_What you need to do_:
Pick out each line below containing "that".

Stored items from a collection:
-------------------------

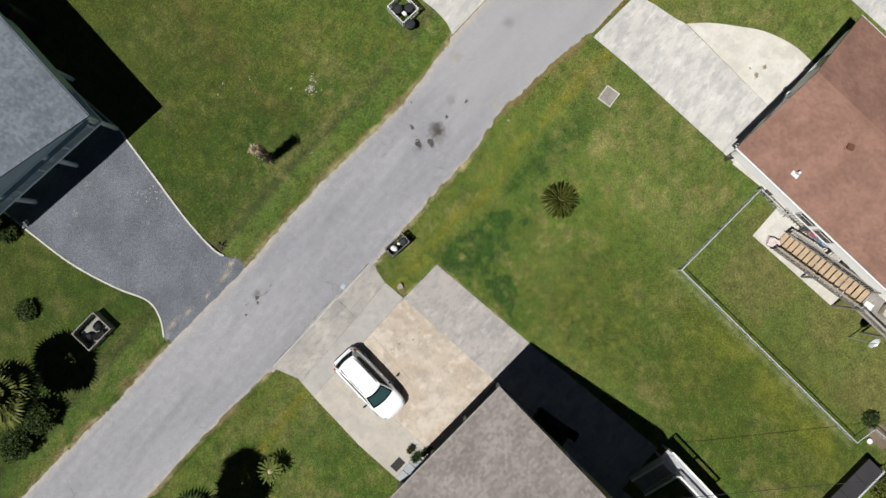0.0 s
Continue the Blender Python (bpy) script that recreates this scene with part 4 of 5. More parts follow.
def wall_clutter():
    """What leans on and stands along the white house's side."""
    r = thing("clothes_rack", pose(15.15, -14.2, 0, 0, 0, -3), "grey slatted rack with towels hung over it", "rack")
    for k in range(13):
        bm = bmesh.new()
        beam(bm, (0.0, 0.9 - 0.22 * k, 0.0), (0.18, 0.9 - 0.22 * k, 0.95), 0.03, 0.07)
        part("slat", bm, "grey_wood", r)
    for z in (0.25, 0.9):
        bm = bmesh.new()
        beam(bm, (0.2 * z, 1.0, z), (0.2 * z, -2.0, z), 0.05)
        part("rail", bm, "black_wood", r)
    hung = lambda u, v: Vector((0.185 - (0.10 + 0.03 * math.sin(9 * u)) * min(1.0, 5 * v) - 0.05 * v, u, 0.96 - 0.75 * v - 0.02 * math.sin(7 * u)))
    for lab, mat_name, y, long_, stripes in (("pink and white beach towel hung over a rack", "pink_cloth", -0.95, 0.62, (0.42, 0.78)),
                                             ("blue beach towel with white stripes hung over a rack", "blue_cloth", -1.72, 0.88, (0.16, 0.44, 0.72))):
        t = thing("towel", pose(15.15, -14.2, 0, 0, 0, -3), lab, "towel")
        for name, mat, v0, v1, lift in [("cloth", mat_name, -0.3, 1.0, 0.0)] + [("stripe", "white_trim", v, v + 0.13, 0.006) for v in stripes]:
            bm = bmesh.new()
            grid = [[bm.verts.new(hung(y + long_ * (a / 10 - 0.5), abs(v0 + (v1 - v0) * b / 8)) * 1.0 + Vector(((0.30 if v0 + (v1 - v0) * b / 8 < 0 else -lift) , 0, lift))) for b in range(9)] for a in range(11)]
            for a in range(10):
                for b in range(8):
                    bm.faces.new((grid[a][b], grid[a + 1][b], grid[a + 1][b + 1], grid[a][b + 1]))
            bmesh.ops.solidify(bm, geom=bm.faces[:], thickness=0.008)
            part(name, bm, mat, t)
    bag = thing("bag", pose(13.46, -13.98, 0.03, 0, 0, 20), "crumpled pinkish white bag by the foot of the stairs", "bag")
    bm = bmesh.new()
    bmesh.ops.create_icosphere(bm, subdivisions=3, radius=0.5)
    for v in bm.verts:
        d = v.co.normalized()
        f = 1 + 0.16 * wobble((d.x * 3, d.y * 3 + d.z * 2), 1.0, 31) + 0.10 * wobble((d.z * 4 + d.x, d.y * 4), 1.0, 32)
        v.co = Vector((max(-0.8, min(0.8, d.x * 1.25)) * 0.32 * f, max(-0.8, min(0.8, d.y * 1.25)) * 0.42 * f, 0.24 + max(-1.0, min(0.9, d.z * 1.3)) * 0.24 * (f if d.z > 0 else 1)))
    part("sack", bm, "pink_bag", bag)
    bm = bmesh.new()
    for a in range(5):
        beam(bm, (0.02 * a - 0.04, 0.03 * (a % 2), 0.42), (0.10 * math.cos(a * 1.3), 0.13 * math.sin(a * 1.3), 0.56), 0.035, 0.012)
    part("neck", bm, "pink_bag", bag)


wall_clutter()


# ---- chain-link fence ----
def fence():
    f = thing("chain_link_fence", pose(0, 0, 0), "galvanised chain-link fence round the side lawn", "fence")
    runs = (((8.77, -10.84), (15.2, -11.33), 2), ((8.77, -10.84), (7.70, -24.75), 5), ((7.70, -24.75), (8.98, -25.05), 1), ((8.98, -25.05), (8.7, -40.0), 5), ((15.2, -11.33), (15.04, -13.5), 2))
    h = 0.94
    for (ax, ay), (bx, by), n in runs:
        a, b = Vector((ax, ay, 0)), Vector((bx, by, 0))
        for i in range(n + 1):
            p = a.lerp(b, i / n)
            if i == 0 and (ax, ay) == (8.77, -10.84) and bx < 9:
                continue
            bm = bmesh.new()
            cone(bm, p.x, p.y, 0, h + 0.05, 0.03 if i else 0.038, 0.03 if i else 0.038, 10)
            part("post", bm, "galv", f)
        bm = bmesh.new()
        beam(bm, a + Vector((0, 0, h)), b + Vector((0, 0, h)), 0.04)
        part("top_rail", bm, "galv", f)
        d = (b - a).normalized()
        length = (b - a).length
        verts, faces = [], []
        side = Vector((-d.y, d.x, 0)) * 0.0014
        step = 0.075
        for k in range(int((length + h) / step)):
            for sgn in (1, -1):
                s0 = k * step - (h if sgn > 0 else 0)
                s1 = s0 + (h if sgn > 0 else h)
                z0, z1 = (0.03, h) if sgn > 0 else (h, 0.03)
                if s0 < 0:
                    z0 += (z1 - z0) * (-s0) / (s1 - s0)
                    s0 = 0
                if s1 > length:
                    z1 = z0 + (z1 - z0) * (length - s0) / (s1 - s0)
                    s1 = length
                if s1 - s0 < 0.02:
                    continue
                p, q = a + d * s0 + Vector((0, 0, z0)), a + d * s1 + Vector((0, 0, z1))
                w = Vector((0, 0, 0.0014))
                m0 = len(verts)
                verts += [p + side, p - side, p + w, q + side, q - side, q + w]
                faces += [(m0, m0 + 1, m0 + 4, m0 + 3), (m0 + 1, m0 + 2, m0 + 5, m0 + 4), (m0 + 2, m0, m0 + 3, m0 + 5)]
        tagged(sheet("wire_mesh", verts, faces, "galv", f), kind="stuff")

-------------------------

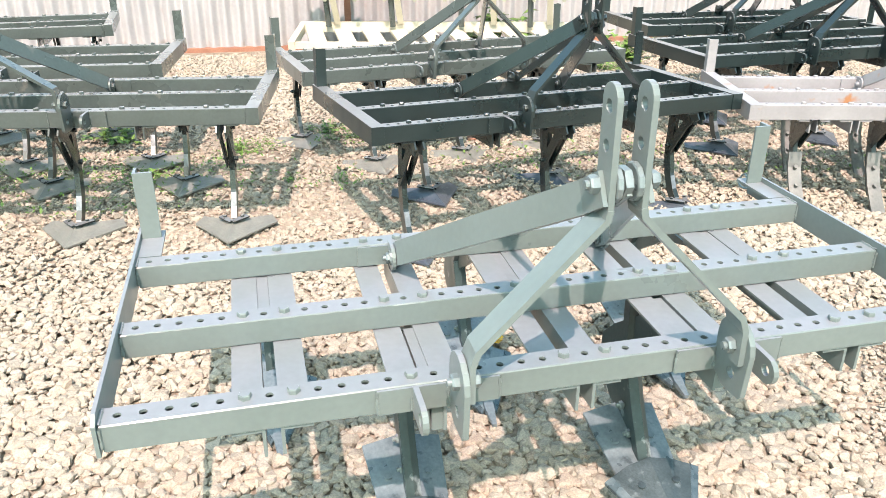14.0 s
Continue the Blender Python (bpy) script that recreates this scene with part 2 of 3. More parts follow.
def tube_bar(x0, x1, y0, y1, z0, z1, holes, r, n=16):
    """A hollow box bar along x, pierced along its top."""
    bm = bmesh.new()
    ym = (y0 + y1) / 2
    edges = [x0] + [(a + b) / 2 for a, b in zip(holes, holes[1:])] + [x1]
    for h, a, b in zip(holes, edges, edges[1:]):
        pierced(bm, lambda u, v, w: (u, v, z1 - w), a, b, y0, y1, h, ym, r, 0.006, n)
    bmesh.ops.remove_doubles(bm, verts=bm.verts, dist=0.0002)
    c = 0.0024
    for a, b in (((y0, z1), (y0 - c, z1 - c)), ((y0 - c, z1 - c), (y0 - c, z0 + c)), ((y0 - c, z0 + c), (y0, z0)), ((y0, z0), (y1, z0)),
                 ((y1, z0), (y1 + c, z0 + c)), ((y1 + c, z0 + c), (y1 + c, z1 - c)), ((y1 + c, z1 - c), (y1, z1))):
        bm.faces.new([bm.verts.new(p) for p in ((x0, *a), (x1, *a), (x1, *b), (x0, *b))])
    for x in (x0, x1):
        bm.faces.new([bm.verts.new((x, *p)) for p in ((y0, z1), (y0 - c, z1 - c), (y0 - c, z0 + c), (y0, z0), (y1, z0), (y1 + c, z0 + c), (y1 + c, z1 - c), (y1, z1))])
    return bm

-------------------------

_Task response_:
Continue the Blender Python (bpy) script that recreates this scene with part 4 of 5. More parts follow.
Continue the Blender Python (bpy) script that recreates this scene with part 2 of 3. More parts follow.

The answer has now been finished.